Here are a few things to expect from this indicator:
- Easy to Calculate: The perspective that moving averages provide come from a simple equation that can be duplicated in all trading. Trading software can make these calculations in a hurry, but traders can also do the same. Having a moving average already in place won’t limit the data. It’s possible to find the SMA for all time-frames with a quick calculation.
- Periods of Closing Prices Divided by the Same: Starting with a candlestick chart is a reasonable way to understand how SMAs are calculated. Imagine that there is a day-chart on display, and the data shown presents the past 30-days, which would result in, at least, 30 separate candlesticks. You then take the closing price of each candle and add them up.
This gives you a total that is then divided by the total time-frame of the period being used. That would be 30-days in this case. The value you get could be plotted on your graph to provide you with the core range that prices are reaching and passing through.
- The Longer the Period, the Smoother the Data: It’s important to understand that the longer the time-frame used, the stronger the price data will be. Strength, in this case, is to say less sensitivity. Using a shorter time-frame to measure out an SMA would pick up current price movements more closely and be more likely to change consistently with those prices.
The further in the past you go, the more the SMA will hold to those past price points to create less sensitivity.
Why is a Moving Average Important?
Each major cryptocurrency is being traded by millions of people daily. This causes prices to change constantly. Getting a trajectory on those prices requires something in place to provide perspective with. We’d watch prices move without any rhyme or reason when without a “track” to visually follow. Tracking the movement of prices is why the moving average is key.

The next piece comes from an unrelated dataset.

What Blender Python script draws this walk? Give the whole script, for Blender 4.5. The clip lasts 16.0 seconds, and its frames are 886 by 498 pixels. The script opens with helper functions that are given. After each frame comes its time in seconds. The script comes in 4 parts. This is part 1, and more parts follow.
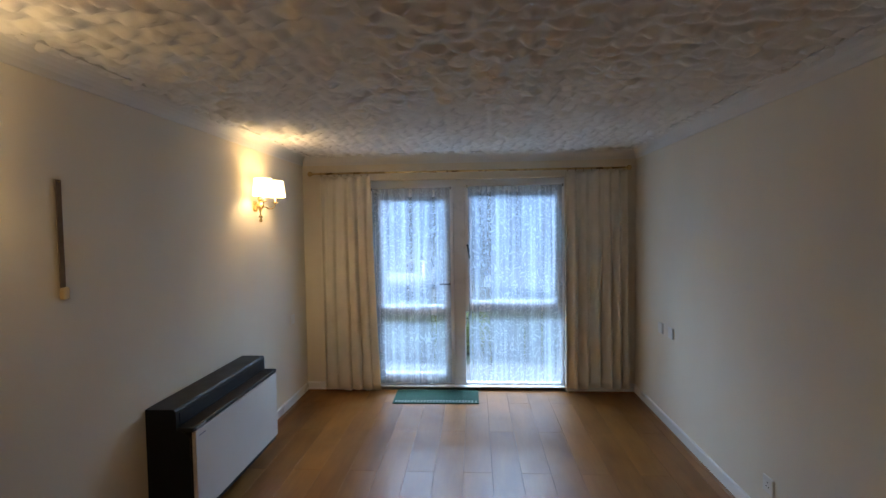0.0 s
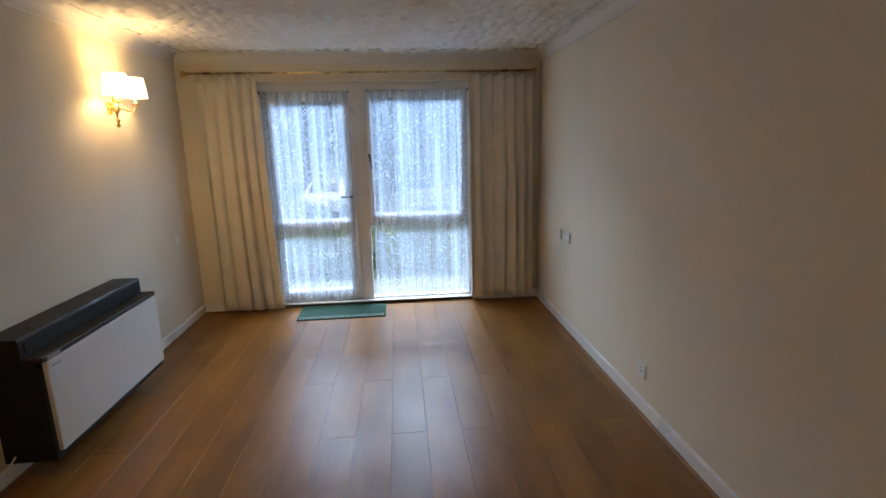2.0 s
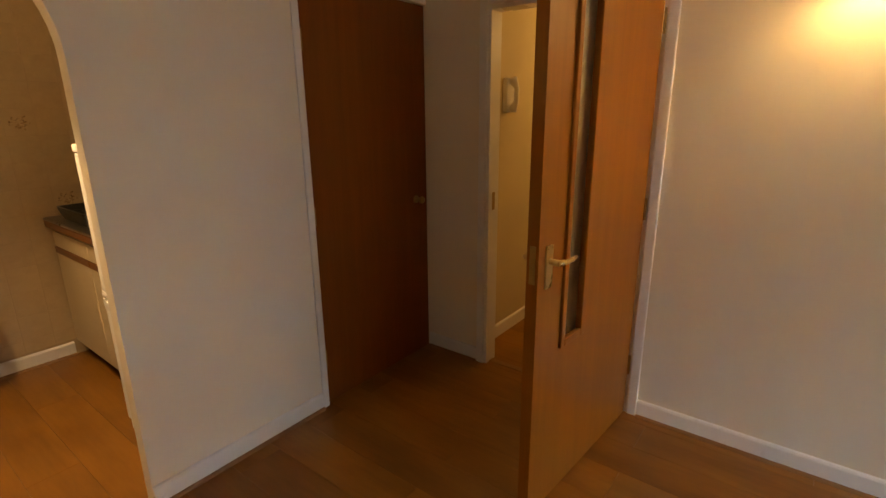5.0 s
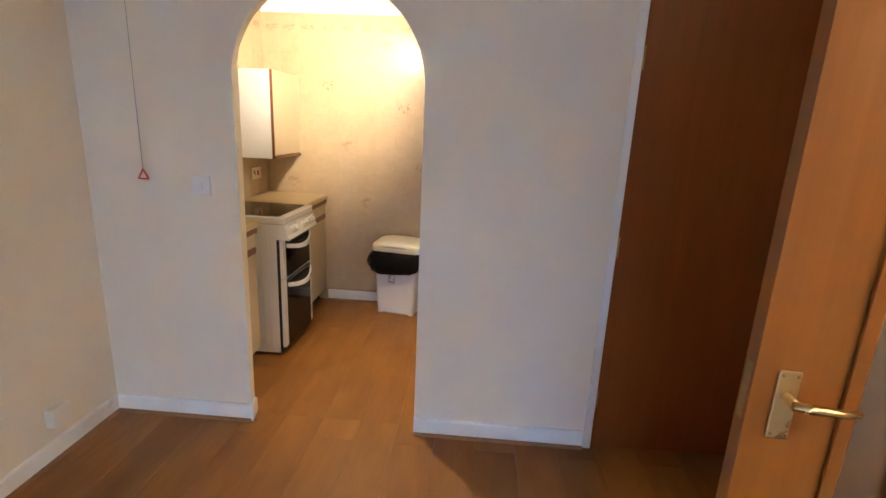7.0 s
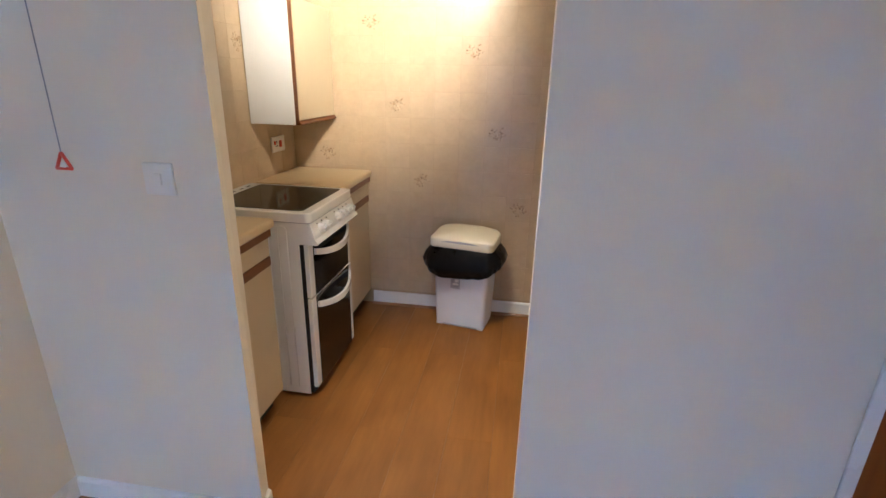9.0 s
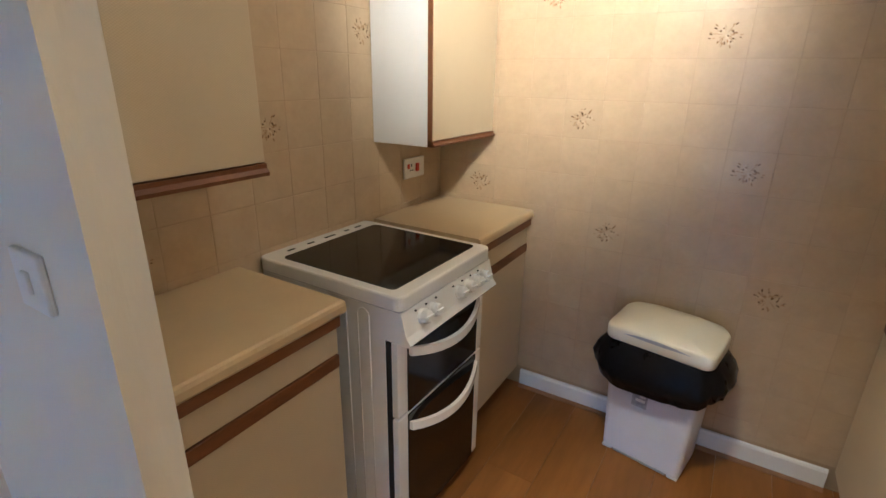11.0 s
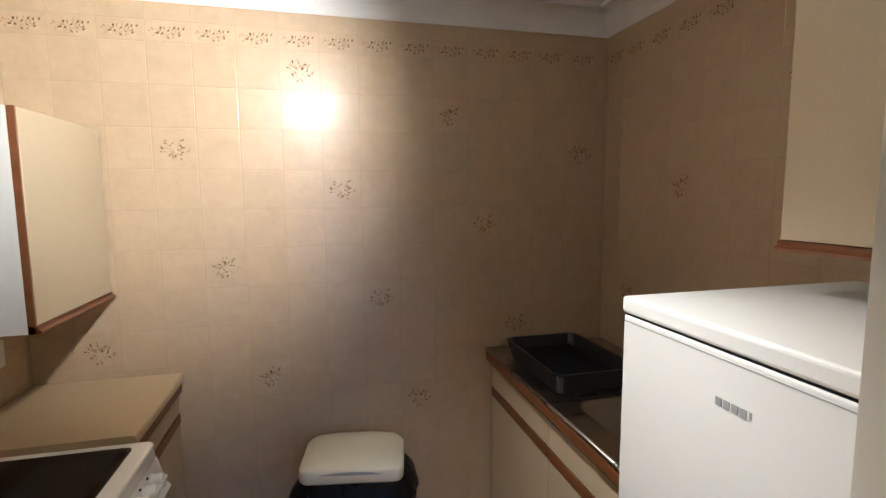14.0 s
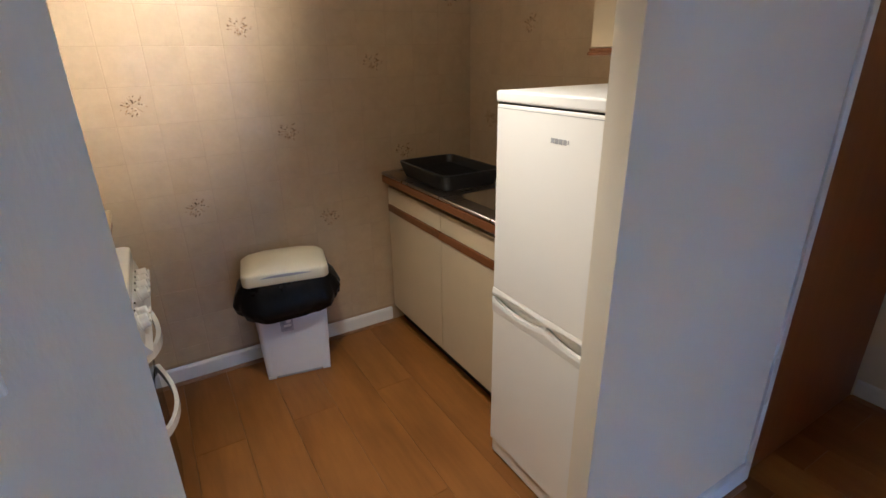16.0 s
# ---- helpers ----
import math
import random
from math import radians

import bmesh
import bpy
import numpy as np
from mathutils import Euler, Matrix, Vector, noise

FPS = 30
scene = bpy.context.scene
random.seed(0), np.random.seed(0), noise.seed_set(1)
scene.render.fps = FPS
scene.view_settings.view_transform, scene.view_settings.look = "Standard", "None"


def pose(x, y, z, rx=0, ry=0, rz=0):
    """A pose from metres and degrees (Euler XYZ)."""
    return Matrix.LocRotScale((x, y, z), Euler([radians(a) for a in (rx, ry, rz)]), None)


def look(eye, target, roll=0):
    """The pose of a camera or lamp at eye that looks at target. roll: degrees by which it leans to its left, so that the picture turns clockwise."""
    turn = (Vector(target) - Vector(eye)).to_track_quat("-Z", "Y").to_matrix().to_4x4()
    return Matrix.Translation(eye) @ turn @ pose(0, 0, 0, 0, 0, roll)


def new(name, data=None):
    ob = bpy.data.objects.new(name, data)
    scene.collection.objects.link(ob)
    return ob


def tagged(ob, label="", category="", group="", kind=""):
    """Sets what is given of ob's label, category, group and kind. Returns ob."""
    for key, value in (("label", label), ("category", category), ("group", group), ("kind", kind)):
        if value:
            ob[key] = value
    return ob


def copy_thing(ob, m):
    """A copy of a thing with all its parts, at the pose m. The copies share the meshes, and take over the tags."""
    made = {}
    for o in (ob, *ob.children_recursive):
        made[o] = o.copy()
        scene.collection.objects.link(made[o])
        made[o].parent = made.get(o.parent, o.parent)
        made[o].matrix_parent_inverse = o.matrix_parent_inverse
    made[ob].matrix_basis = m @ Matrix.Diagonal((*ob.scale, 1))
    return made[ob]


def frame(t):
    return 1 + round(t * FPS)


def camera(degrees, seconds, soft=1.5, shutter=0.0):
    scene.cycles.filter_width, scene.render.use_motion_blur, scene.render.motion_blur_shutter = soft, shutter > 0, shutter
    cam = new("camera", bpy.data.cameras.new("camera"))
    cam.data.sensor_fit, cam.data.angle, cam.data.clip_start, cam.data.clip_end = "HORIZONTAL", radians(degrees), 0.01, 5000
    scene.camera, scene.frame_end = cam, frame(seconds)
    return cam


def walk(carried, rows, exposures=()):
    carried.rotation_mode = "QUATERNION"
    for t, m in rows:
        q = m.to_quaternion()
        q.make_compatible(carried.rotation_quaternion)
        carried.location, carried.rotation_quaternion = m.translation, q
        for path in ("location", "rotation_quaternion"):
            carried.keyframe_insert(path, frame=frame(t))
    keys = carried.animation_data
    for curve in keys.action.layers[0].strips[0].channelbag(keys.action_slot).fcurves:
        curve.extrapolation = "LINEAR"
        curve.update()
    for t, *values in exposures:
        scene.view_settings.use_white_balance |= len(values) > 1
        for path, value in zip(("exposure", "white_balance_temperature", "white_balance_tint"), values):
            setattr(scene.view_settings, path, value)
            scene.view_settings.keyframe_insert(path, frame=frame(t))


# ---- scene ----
cam = camera(84.4, 16.0)
PATH = [
    (0, (1.716, 0.762, 1.649), (1.585, 2.755, 1.557), -0.8),
    (0.5, (1.8, 0.803, 1.666), (2.005, 2.787, 1.526), -0.3),
    (1, (1.821, 0.835, 1.659), (2.257, 2.773, 1.427), -0.2),
    (1.5, (1.858, 0.842, 1.62), (2.264, 2.769, 1.271), -1.2),
    (2, (1.915, 0.914, 1.546), (2.08, 2.862, 1.125), -1.3),
    (2.5, (2.001, 1.078, 1.502), (1.583, 2.991, 1.096), 0.7),
    (3, (2.15, 1.156, 1.503), (0.994, 2.724, 1.049), -0.3),
    (3.5, (2.417, 1.276, 1.492), (0.722, 2.209, 0.986), -0.8),
    (4, (2.455, 1.435, 1.474), (0.538, 1.692, 0.968), -0.7),
    (4.5, (2.391, 1.662, 1.49), (0.514, 1.188, 0.985), -0.6),
    (5, (2.293, 1.857, 1.476), (0.762, 0.687, 0.939), -0.5),
    (5.2, (2.237, 1.95, 1.489), (0.917, 0.552, 0.937), -0.7),
    (7.3, (1.445, 2.119, 1.497), (1.633, 0.192, 0.994), 2.6),
    (7.5, (1.439, 2.068, 1.489), (1.65, 0.148, 0.972), 2.3),
    (8, (1.486, 1.785, 1.461), (1.749, -0.115, 0.893), 1.8),
    (8.2, (1.543, 1.661, 1.46), (1.81, -0.233, 0.877), 1.6),
    (10.3, (1.989, 0.431, 1.424), (2.496, -1.354, 0.678), 0.2),
    (10.5, (1.968, 0.349, 1.428), (2.616, -1.396, 0.696), 0.7),
    (11, (1.941, 0.232, 1.446), (2.923, -1.379, 0.781), 0.9),
    (11.5, (1.943, 0.201, 1.483), (3.078, -1.362, 0.961), 0.1),
    (12, (1.935, 0.204, 1.528), (3.113, -1.383, 1.223), -0.1),
    (12.5, (1.93, 0.217, 1.555), (3.061, -1.426, 1.417), 0.6),
    (13, (1.941, 0.216, 1.568), (2.874, -1.55, 1.475), 1.2),
    (13.5, (1.999, 0.187, 1.567), (2.337, -1.781, 1.452), 0.8),
    (14, (2.168, 0.234, 1.566), (1.679, -1.693, 1.347), -0.4),
    (14.5, (2.28, 0.325, 1.555), (1.394, -1.431, 1.194), -0.1),
    (15, (2.339, 0.447, 1.513), (1.469, -1.275, 0.986), 0.7),
    (15.5, (2.407, 0.562, 1.49), (1.569, -1.138, 0.85), 0.8),
    (16, (2.498, 0.61, 1.463), (1.552, -0.991, 0.727), -1.1),
]
walk(cam, [(t, look(e, g, r)) for t, e, g, r in PATH],
     [(0, 1.03, 7200, 14), (1.0, 1.22, 8200, 17), (2.0, 1.24, 8200, 17), (3.0, 1.08, 8100, 16), (3.5, 1.16, 9800, 18), (4.0, 1.5, 10600, 20), (4.6, 2.15, 10600, 20), (5.2, 2.6, 10600, 20),
      (7.3, 3.22, 5700, 13), (8.2, 3.25, 5350, 13), (10.5, 2.86, 5150, 10), (11.5, 2.84, 4950, 10), (13.0, 2.4, 4800, 10), (15.0, 2.38, 4900, 12), (16.0, 2.55, 5200, 12)])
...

We’re going to cover how this can be used and how the structure of prices around an SMA can trigger the right opportunities to buy and sell.
How Can You Use the SMA?
A strategy is an essential ingredient to using the SMA. There are many tools and indicators to consider, but how they’re applied and the reasons for applying them sheds light on market conditions and can provide an edge over other traders. The crypto exchange is considered a zero-sum game, so the money that one trader loses is put into the hands of another who instead gains it.
Having just a little more insight and understanding of the market is the main factor between winning and losing. Traders use the SMA to give them an advantage and to peak how much information they gather about current price conditions.

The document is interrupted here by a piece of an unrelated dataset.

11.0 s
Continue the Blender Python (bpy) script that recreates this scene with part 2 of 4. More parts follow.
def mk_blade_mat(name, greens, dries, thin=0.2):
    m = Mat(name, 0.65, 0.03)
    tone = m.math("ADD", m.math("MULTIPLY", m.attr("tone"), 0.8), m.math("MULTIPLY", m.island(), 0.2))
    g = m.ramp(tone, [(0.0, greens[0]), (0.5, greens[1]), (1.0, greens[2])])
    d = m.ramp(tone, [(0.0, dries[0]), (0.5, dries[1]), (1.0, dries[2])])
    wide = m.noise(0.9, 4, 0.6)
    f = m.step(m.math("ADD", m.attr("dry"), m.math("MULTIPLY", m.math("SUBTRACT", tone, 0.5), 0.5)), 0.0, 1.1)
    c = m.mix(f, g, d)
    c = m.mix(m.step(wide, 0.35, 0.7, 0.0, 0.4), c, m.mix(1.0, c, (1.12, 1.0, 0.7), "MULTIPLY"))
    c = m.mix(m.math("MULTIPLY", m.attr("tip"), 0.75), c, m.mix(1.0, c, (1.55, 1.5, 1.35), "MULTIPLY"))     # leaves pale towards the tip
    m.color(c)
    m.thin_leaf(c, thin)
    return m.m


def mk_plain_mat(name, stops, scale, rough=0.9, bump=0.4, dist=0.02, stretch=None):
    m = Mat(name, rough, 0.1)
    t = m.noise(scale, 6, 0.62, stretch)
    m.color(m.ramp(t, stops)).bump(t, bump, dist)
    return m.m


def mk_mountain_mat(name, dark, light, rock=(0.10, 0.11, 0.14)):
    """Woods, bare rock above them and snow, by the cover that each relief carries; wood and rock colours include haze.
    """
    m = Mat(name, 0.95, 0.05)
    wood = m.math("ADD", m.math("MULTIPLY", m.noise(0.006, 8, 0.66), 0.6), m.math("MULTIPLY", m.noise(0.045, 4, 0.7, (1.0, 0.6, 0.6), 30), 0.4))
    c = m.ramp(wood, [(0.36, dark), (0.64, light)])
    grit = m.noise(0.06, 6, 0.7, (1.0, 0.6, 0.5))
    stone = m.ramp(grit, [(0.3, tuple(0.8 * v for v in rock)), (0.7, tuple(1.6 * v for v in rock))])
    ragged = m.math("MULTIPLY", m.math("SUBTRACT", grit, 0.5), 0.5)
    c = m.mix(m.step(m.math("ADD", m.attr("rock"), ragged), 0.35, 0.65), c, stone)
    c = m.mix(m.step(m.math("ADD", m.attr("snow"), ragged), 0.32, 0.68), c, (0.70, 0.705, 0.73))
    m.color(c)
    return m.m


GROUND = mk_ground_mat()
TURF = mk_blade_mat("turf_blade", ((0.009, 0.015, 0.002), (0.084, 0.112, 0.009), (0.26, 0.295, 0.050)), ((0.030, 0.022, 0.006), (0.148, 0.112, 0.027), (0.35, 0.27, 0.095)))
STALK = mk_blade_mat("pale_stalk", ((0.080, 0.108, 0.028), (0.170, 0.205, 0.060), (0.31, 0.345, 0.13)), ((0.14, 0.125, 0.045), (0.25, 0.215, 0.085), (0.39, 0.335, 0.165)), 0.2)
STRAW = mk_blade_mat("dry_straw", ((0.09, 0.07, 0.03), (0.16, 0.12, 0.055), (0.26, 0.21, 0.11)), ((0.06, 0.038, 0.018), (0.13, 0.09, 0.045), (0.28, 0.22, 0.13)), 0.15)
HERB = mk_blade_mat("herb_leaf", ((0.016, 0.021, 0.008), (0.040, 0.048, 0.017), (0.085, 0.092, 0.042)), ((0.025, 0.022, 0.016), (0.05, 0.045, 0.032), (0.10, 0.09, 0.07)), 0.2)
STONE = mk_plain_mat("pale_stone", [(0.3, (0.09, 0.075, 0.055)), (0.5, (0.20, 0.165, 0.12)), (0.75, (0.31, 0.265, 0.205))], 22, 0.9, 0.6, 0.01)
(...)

- The Basic Strategy: Quieting down the market noise is what the primary role of the SMA is. It’s possible to have the SMA live and not actually use it to enter or exit positions, but having it present will create general price structures that provide relative positioning as current prices change. This indicator is also an average, which means that price fluctuations are smoothed out.

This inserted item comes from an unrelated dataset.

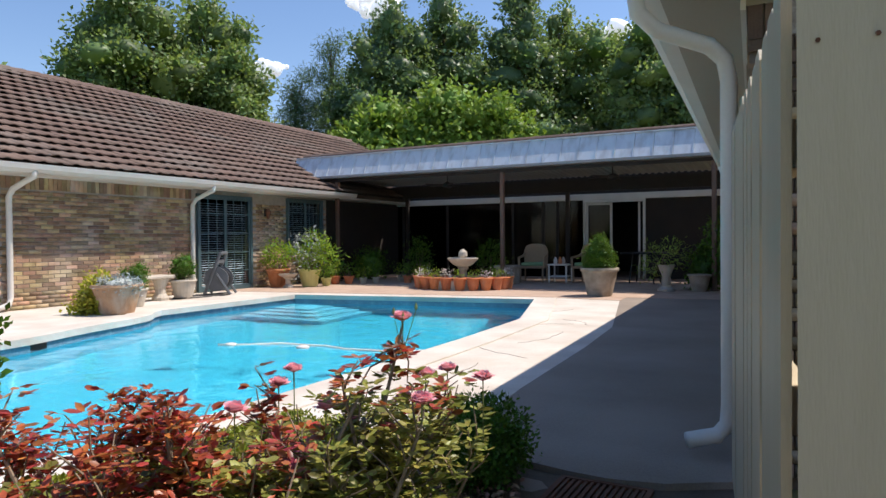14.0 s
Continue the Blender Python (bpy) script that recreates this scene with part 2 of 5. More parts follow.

- Support/Resistance: Support and resistance are more commonly used through trend lines to indicate where prices have often stopped. Support areas within the SMA occur where prices aren’t able to fall below, and resistance occurs where prices reach a certain high but are unable to break-through it. Using the past price-points gives traders an accurate trajectory of where these levels are.
- Trigger Signals Above and Below with Crossovers: Triggers are the price actions that signal when it might be good to buy or sell. There are four common triggers to the SMA. Two of them deal with how live prices move above or below a charted SMA. The other common triggers happen when using more than one SMA. Market standards are for a 50 and 200-day SMA, whose sensitivity to each other will cause them to cross back and forth over and under each other.
The 200 SMA is considered the slow SMA while any average used with a smaller time-frame, like the 50-day average, is considered the fast SMA or the signal line. The slow SMA will remain steady in most cases, and this means that the fast SMA is what will cross over and move about. The fast SMA often signals an upward trend when it crosses or remains above the slow SMA.
When this fast average crosses under or remains below the slow SMA, there is often a down trend in formation.
Why Confirmation is the Key
Some traders have the benefit of a trading style that enables them to use the SMA for confirmation in their analyses. Information comes from many portals, and having something else in place to confirm the data you’re receiving ensures that you don’t jump into a trade prematurely. The same triggers we covered when prices move above or below the SMA or when two different SMAs crossover are the actions that can be used for confirmation.
It’s important to have confirmation because the markets are rarely foreseen to the exact detail. It helps to have something to validate your hunches and to prove your analysis correct. The SMA not only provides confirmation, but it allows traders to get a historical average for the live data they’re presented with. This enables greater accuracy, better strategies, and tangible data to make decisions with.